Theoretically, you could work around these problems if you had a big enough checkbook; you could simply buy (or lease, as many people reminded me) access and then text-mine to your and your robot’s hearts’ content.
And this is where it gets complicated. The first question is: When you say everything, would you please submit a list of titles? I had assumed that the number would be around 25,000, a number that gets tossed around all the time, but whose authority I should have challenged. After posing this question on liblicense, I got answers that ranged from 13,000 to close to 50,000. I am making no attempt to reconcile this, but it is clear that we can’t talk about buying everything if we don’t know what everything consists of.
Intriguingly, some respondents (I got feedback both directly from the liblicense list and privately) noted that no one would want to acquire everything because there is no institution that has programs in every field and sub-field; and beyond that there is the matter of the quality of the publications, even if they all claim to be peer-reviewed. This opens up the question of who is the audience for a large collection of journals. If the audience is an individual or group of individuals, then surely there are some publications that are simply out of bounds either because their quality is poor, the subject area irrelevant, or they simply are adding mere poundage to the already terrible burden of trying to keep up on one’s field. But if the audience is a bot, doesn’t everything change? Why stop at 10,000 journals, even if they are the best and most relevant, when you can scoop up 25,000? 50,000? Isn’t more better–when the consumer is a machine? This leads me to believe that we are likely to see a rethinking of library collections with a machine audience in mind. Yes, this is unsettling, but as anyone who has tried to build a Web site knows, the audience for content on the Internet is other machines, who spider and index ostensibly “human” expression; and Google is the Grand Poobah, the auditor with pride of place, to which all communications are at least initially intended
A second complicating question in determining how much everything would cost is that backfiles are important, too, so the cost of accessing those documents has to be added in. It’s pretty clear that it would be hopeless to try to add all this up, though across-the-board subscriptions to EBSCO, ProQuest, and JSTOR will get you a good part of the way. But to these aggregators you would need to add the backfiles of such major publishers as Elsevier and the newly constituted Nature/Springer. But some backfiles are simply not available in a digital form at all and not every publisher has a plan in place for that material. So to the already challenging question of the cost of current issues we have to add some unknown figure for the available backfiles.
As one drills into this question, the number of variables grows:
- Recency. This is the question of current issues vs. backfiles.
- Class of account. I began by asking about the cost to a new commercial technology company, but pricing may vary by class. Academic libraries, for example, may pay a different amount from commercial start-ups.
- Size of account. Would a start-up pay the same amount as IBM or Hewlett Packard? Wouldn’t a big user pay more? This applies to libraries as well: would a small library pay as much as a big one?
- Range of materials. As noted above, we don’t have a consensus on the number of peer-reviewed journals.

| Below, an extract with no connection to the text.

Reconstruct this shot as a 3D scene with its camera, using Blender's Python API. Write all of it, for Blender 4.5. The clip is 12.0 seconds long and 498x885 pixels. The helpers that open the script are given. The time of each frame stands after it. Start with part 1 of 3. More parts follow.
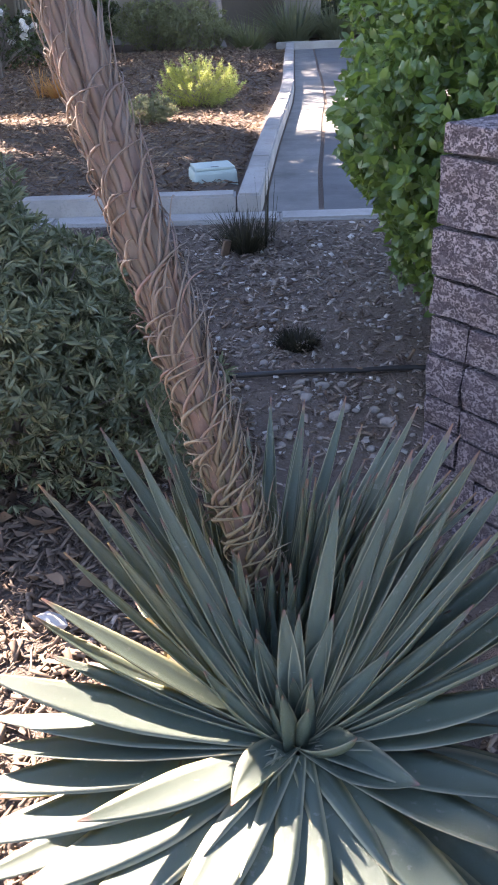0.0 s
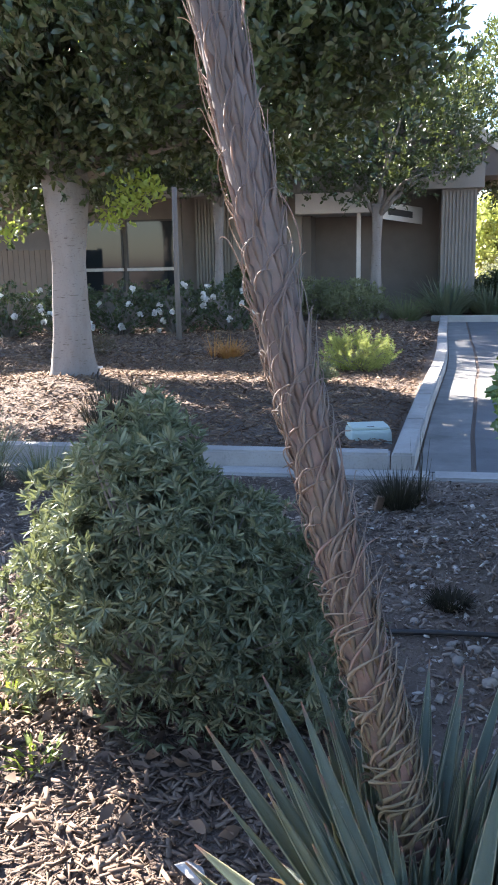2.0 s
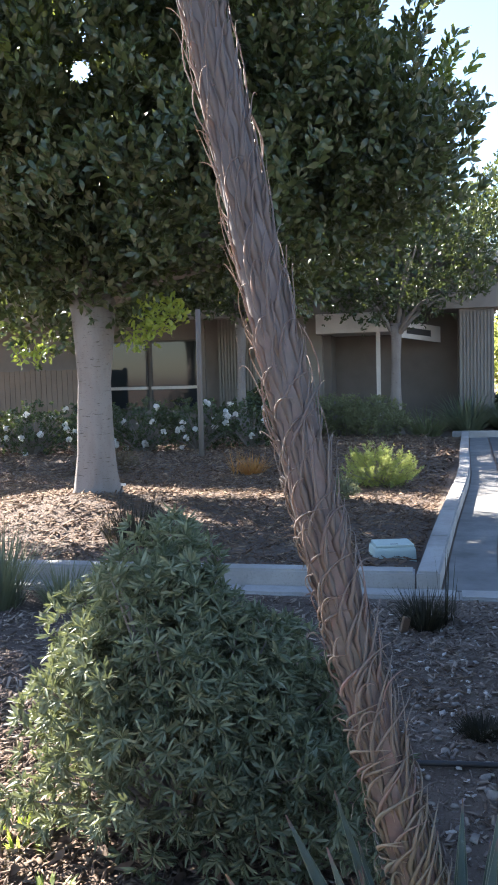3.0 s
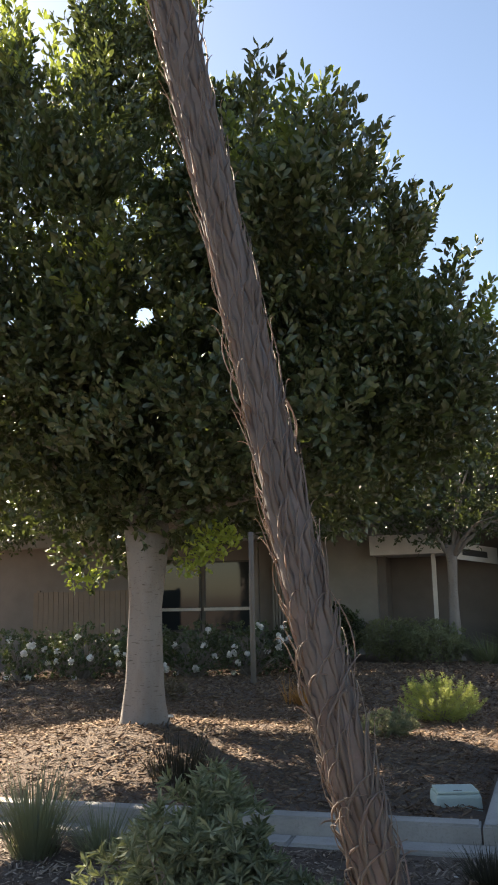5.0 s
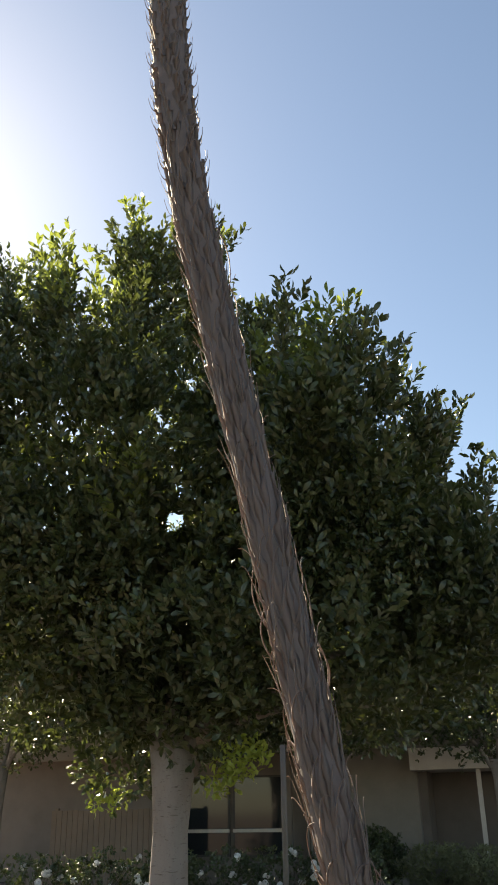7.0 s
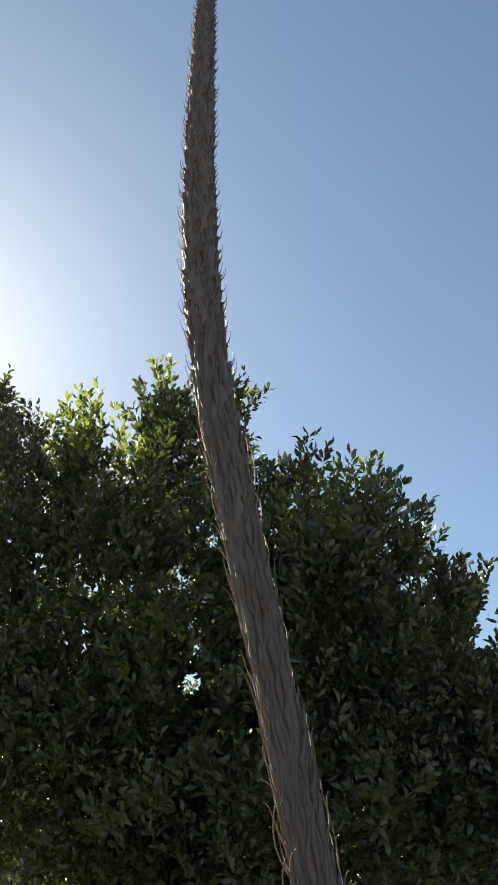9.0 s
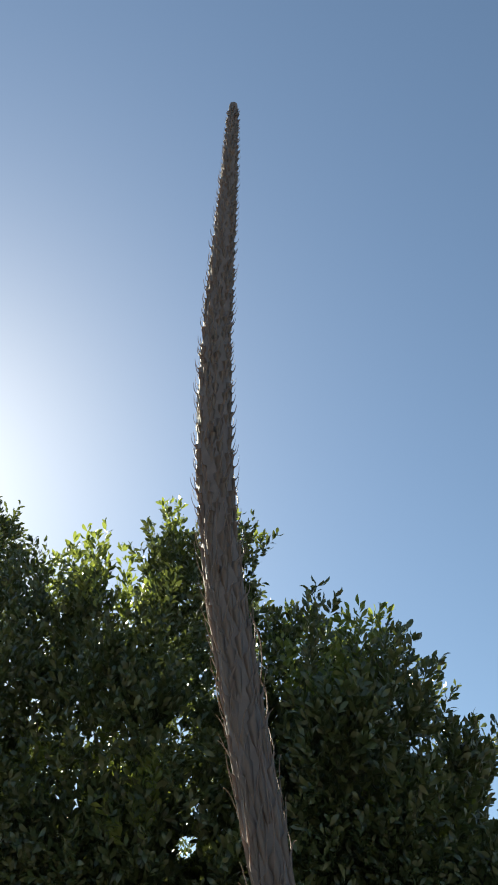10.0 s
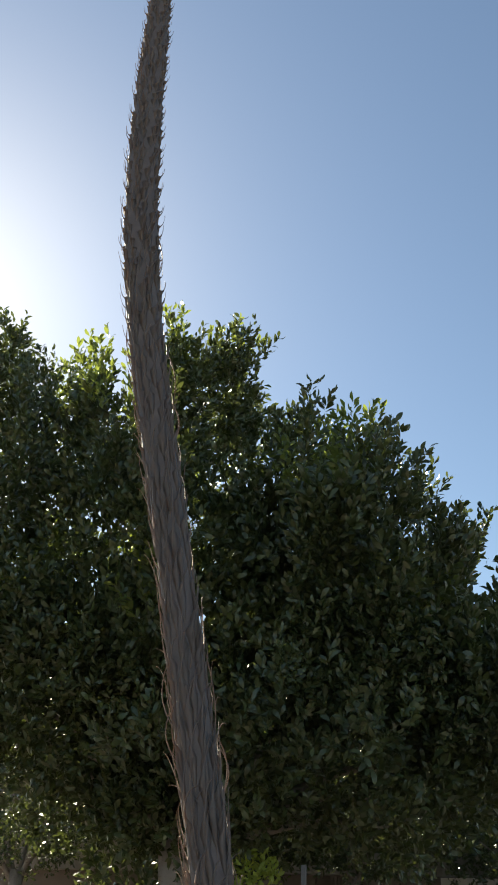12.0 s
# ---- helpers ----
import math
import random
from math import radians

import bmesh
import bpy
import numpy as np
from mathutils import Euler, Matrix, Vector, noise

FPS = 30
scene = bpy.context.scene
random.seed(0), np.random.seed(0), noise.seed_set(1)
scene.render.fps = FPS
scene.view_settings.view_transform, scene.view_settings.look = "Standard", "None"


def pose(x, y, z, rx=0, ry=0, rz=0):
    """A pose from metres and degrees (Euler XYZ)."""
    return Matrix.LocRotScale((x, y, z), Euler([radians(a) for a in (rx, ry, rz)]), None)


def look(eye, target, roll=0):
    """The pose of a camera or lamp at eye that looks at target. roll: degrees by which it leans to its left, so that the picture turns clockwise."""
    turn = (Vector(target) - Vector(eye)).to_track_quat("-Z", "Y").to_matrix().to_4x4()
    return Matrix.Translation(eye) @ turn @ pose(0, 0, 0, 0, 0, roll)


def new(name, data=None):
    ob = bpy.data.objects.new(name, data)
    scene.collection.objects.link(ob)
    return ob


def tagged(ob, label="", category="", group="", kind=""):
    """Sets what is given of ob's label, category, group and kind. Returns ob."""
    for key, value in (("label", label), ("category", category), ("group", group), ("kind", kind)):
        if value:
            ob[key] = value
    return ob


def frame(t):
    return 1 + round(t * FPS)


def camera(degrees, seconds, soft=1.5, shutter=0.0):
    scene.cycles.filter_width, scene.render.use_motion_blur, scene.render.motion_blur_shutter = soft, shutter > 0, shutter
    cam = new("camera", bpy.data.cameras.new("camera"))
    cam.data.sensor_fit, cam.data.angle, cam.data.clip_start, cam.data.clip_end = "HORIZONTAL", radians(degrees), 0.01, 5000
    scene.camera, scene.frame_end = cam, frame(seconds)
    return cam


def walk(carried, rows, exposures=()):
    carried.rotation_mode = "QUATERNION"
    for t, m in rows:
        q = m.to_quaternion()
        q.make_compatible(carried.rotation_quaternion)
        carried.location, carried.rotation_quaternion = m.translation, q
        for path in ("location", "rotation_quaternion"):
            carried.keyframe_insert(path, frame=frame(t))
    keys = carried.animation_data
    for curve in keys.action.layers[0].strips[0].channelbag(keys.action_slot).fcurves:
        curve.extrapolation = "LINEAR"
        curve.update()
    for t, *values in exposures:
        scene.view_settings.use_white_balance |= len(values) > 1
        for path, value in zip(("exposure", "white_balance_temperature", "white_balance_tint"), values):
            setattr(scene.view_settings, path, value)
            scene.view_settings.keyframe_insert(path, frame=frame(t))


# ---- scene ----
cam = camera(32.5, 12.0, soft=1.8)
PATH = [
    (0, (-0.007, 0.08, 1.429), (-0.054, 1.83, 0.463), -2.2),
    (0.5, (-0.009, 0.053, 1.446), (-0.101, 1.841, 0.554), -2.7),
    (1, (-0.029, 0.046, 1.448), (-0.235, 1.88, 0.677), -2.0),
    (1.5, (-0.042, 0.007, 1.472), (-0.348, 1.898, 0.894), -1.4),
    (2, (-0.054, -0.029, 1.497), (-0.424, 1.89, 1.07), -1.2),
    (2.5, (-0.06, -0.026, 1.507), (-0.463, 1.91, 1.209), -1.2),
    (3, (-0.053, -0.016, 1.514), (-0.476, 1.933, 1.354), -1.6),
    (4.8, (-0.008, -0.03, 1.588), (-0.526, 1.877, 1.898), -1.3),
    (5, (-0.013, -0.033, 1.599), (-0.54, 1.865, 1.947), -1.3),
    (5.5, (-0.021, -0.043, 1.623), (-0.562, 1.826, 2.085), -1.1),
    (6, (-0.024, -0.031, 1.644), (-0.569, 1.808, 2.212), -0.8),
    (6.5, (-0.015, -0.046, 1.654), (-0.561, 1.747, 2.351), -0.9),
    (7, (-0.008, -0.045, 1.671), (-0.554, 1.709, 2.462), -1.1),
    (7.2, (-0.001, -0.046, 1.688), (-0.545, 1.686, 2.527), -1.0),
    (9, (-0.009, -0.056, 1.79), (-0.55, 1.527, 2.886), 0.6),
    (9.5, (-0.004, -0.074, 1.843), (-0.525, 1.408, 3.081), 1.6),
    (10, (-0.001, -0.094, 1.869), (-0.506, 1.293, 3.219), 3.1),
    (10.5, (0.004, -0.11, 1.86), (-0.503, 1.238, 3.247), 3.9),
    (11, (0.032, -0.121, 1.806), (-0.494, 1.226, 3.187), 4.6),
    (11.5, (0.12, -0.105, 1.723), (-0.455, 1.358, 2.96), 4.0),
    (12, (0.249, -0.094, 1.632), (-0.367, 1.524, 2.634), 2.6),
]
walk(cam, [(t, look(e, g, r)) for t, e, g, r in PATH],
     [(0, 3.58, 6450, 24), (1, 3.3, 5980, 18), (2.5, 3.1, 5850, 14), (4, 2.5, 6250, 11), (5.5, 2.03, 7200, 11), (7.2, 1.86, 7250, 7), (9, 1.6, 6800, 2), (11, 1.55, 6450, 0), (12, 1.63, 6750, 3)])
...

- Extent of rights. Depending on what you want to do with the material, the cost may vary
And then there is the interesting matter of the pricing of Big Deals. As some commentators have noted, pricing can be opaque–in part because of confidentiality clauses in contracts, but also because much pricing for Big Deals was based on historical pricing for print publications. An academic library that signed onto such a package years ago may be paying quite a bit less than a library that entered the market today. There is, in other words, no single answer to the question.
Still, people tried to come up with reasonable estimates. The lowest was $13 million, the highest $85 million. The number I found most persuasive, in large part because I know the individual personally who offered it up, was a range of $25-$30 million, to pay for current issues (no backfiles) of about 30,000 journals. But in truth we don’t know. We could as easily opine on what the weather will be like in October.

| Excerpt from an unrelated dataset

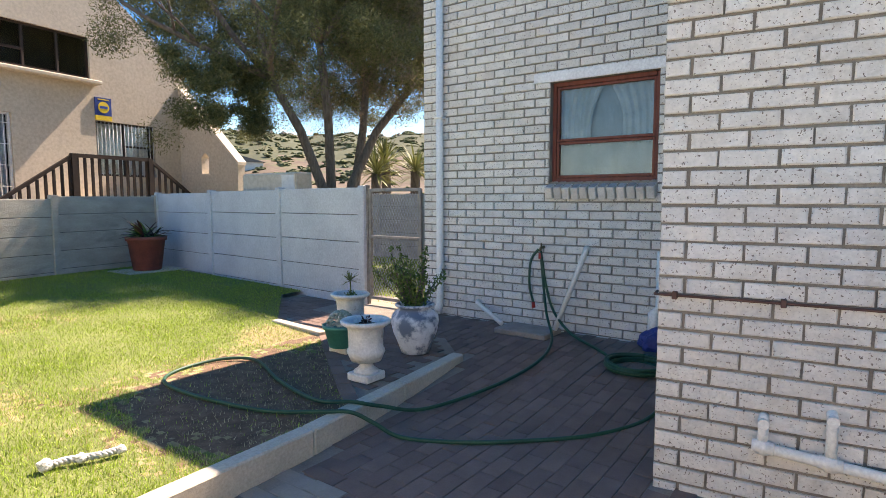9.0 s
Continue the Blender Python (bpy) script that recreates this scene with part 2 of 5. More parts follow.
def straw(x, y):
    """How worn the lawn is at a place, 0 to 1."""
    v_ = 0.0
    for cx, cy, rx, ry, s in ((0.9, 7.9, 0.75, 0.8, 0.62), (1.3, 10.4, 1.5, 0.8, 0.6), (2.75, 6.5, 1.12, 0.98, 1.1), (3.7, 7.7, 0.5, 0.5, 0.8), (-0.3, 9.5, 0.5, 0.6, 0.3)):
        d_ = ((x - cx) / rx) ** 2 + ((y - cy) / ry) ** 2
        v_ = max(v_, s * math.exp(-d_ * 0.9))
    return v_ + 0.22 * noise.noise((x * 1.3, y * 1.3, 5)) + 0.2 * noise.noise((x * 5, y * 5, 8))


# ---- ground ----
bm = bmesh.new()
RX = [-900, -400, -200, -100, -60, -40, -30, -20, -10, -5, 0, 5, 10, 15, 20, 30, 40, 60, 80, 100, 140, 200, 400, 900]
RY = [-900, -300, -100, -30, -10, 0, 5, 10, 15, 18, 22, 26, 30, 35, 40, 50, 60, 80, 100, 150, 250, 400, 900]


def land_z(x, y):
    if y < 13 and -4 < x < 12:
        return -0.06
    return -0.06 + 1.4 * smooth(14, 45, y) + 0.3 * smooth(12, 30, x) * smooth(0, 20, y)


grid = [[bm.verts.new((x, y, land_z(x, y))) for x in RX] for y in RY]
for r0, r1 in zip(grid, grid[1:]):
    for k in range(len(RX) - 1):
        bm.faces.new((r0[k], r0[k + 1], r1[k + 1], r1[k]))
solo("ground", bm, M["soil"], "dry sandy ground with sparse scrub reaching the horizon", "ground", "structure")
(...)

So I think my hypothetical tech company is going to have to go back to making a large number of house calls. To index everything is a big, big job, and one that is not easily solved with money.
This little experiment has made me want to run another one. When librarians say that they cannot afford to purchase (or lease!) all the materials they require, what is the absolute number they have in mind? If the budget were exactly equal to what librarians want to acquire, what would that budget be? Now, this again is not a simple question. Libraries vary by institution, of course, and some of the other complications of the first experiment (e.g., different base rates for Big Deals) would still apply. But I wonder how much more money libraries would like to spend. Ten percent more? Fifty percent? Five times their current budget? When we talk about a shortfall in a library’s budget, just how large is that shortfall?
No one is ever going to fund that full budget, of course, and no one should. The number of publications available for purchase is not fixed: increase the budget and the number will rise. And we all know that prices have a way of moving up, which a larger budget would guarantee. Nonetheless, I am still surprised that for all the discussion of tight library budgets, we don’t really know what a loose-fitting one would look like.